Task statement
Your task is to extract the lines from the one holding "shutter > 0, shutter" through the end of the material. Set them down exactly and add nothing.

Data shown
....................

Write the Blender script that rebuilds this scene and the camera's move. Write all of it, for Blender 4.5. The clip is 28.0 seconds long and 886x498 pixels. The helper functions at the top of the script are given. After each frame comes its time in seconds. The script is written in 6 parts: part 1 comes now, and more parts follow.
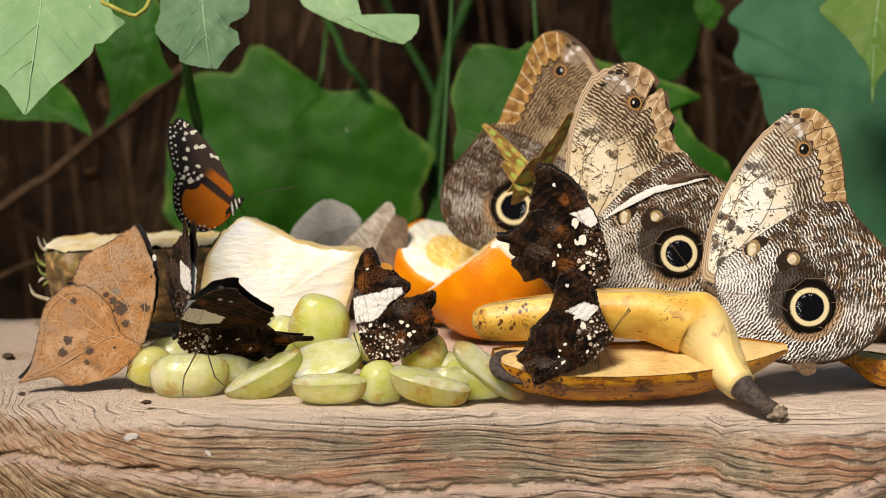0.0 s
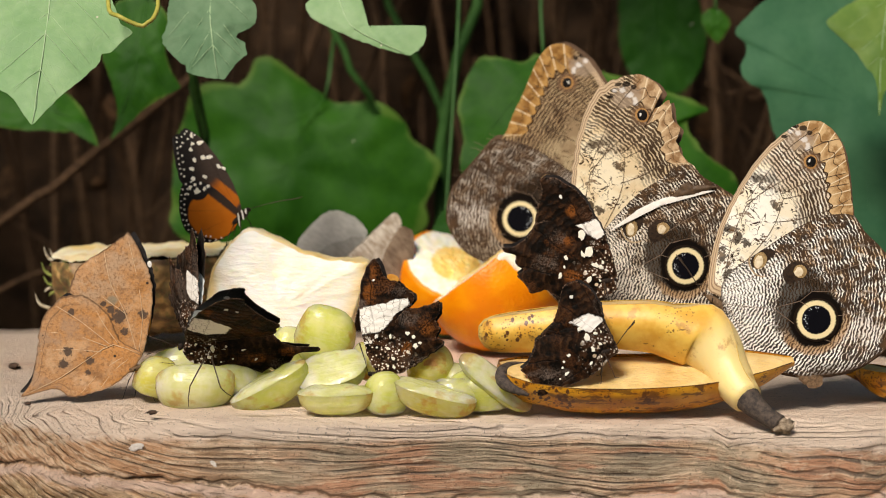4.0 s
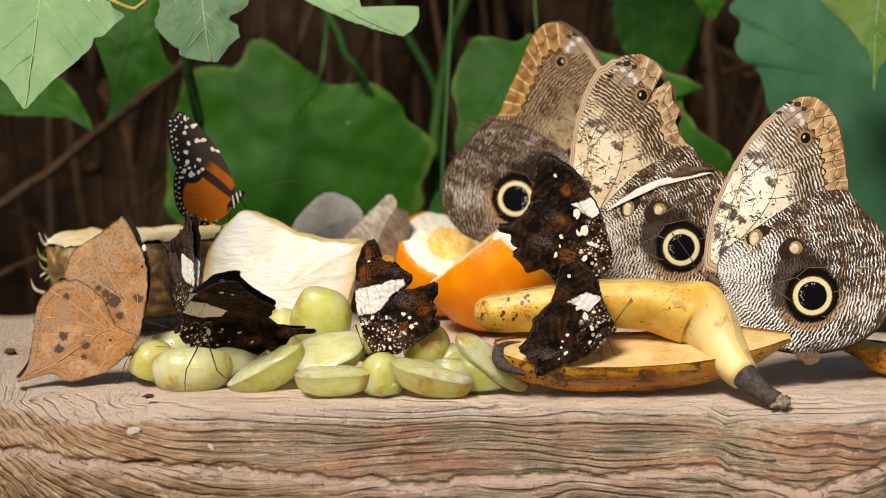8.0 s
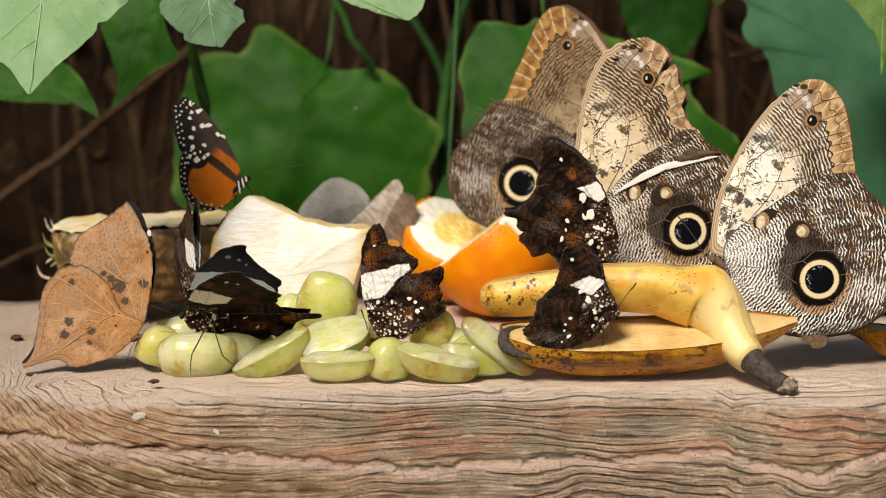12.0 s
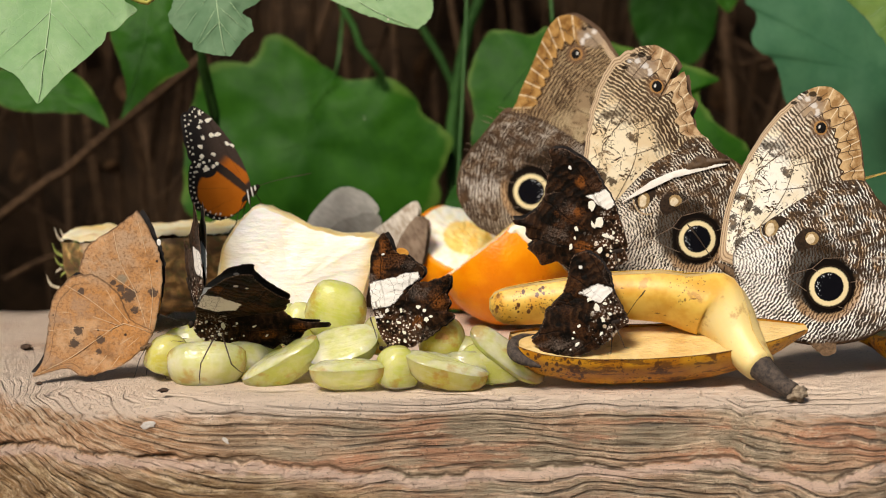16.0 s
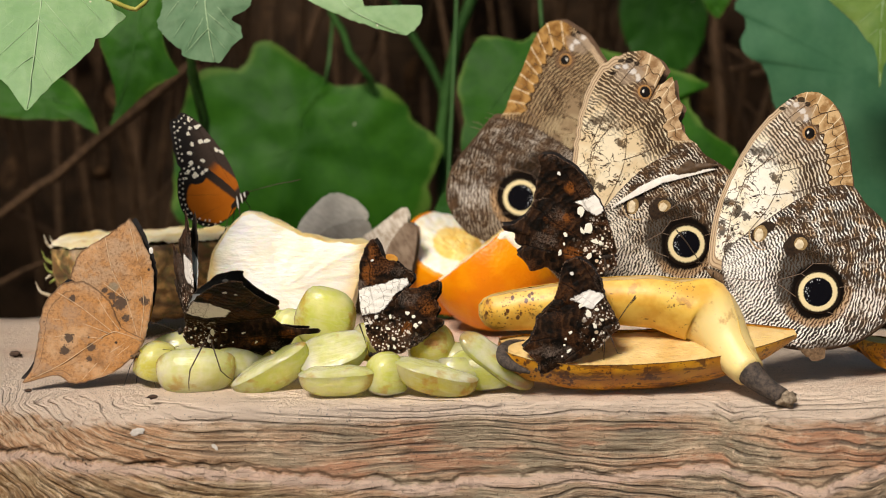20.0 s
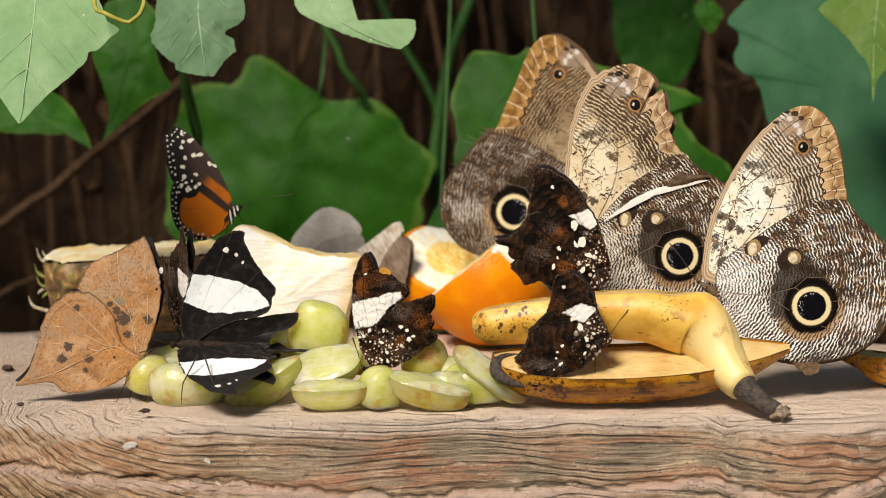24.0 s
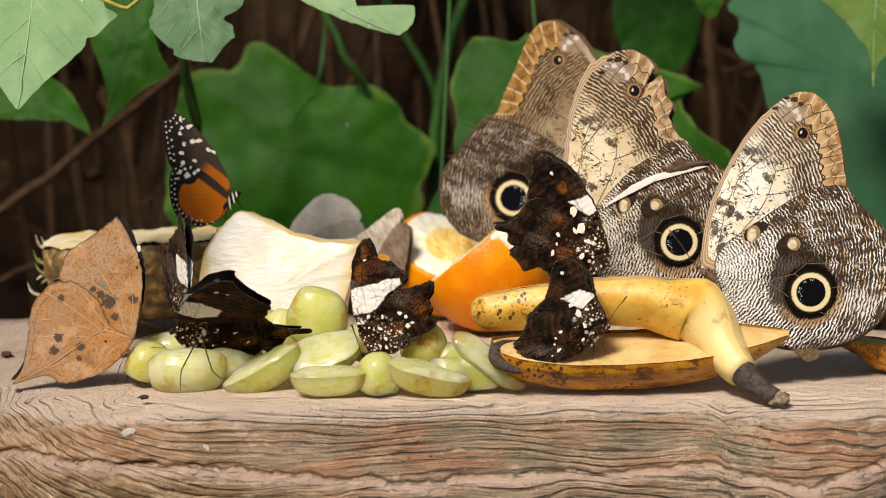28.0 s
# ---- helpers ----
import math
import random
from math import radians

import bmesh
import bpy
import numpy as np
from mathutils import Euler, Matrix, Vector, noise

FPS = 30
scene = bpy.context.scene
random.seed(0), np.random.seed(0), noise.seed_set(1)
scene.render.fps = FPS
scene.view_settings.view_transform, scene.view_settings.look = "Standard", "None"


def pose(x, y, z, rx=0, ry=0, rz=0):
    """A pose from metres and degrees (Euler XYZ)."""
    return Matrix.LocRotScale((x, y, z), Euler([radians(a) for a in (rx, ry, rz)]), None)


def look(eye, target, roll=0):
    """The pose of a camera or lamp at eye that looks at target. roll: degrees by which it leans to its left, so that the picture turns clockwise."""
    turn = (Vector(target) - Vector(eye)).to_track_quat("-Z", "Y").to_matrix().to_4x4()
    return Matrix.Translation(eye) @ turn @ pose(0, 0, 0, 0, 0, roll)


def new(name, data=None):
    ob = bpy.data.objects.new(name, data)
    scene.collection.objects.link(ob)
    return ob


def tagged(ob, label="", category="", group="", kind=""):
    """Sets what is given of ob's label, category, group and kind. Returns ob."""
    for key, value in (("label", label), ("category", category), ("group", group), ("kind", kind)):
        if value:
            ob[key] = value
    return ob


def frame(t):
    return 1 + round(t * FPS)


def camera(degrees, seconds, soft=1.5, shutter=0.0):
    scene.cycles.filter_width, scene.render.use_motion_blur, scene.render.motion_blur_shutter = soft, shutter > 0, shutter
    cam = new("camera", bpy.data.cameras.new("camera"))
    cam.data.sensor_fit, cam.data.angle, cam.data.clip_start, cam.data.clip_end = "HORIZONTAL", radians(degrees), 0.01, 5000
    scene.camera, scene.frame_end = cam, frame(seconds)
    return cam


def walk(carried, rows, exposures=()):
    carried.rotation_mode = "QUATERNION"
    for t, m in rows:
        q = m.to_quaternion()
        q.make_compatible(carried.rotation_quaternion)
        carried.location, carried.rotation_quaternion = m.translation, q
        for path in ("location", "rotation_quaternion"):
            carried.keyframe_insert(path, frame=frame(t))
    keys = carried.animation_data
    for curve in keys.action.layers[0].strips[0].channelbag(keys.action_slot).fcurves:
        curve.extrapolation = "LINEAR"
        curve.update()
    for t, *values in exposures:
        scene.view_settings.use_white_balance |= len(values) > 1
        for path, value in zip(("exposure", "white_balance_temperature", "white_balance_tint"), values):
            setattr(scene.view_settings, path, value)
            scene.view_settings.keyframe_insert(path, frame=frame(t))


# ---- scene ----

....................

Exercise solution
    scene.cycles.filter_width, scene.render.use_motion_blur, scene.render.motion_blur_shutter = soft, shutter > 0, shutter
    cam = new("camera", bpy.data.cameras.new("camera"))
    cam.data.sensor_fit, cam.data.angle, cam.data.clip_start, cam.data.clip_end = "HORIZONTAL", radians(degrees), 0.01, 5000
    scene.camera, scene.frame_end = cam, frame(seconds)
    return cam


def walk(carried, rows, exposures=()):
    carried.rotation_mode = "QUATERNION"
    for t, m in rows:
        q = m.to_quaternion()
        q.make_compatible(carried.rotation_quaternion)
        carried.location, carried.rotation_quaternion = m.translation, q
        for path in ("location", "rotation_quaternion"):
            carried.keyframe_insert(path, frame=frame(t))
    keys = carried.animation_data
    for curve in keys.action.layers[0].strips[0].channelbag(keys.action_slot).fcurves:
        curve.extrapolation = "LINEAR"
        curve.update()
    for t, *values in exposures:
        scene.view_settings.use_white_balance |= len(values) > 1
        for path, value in zip(("exposure", "white_balance_temperature", "white_balance_tint"), values):
            setattr(scene.view_settings, path, value)
            scene.view_settings.keyframe_insert(path, frame=frame(t))


# ---- scene ----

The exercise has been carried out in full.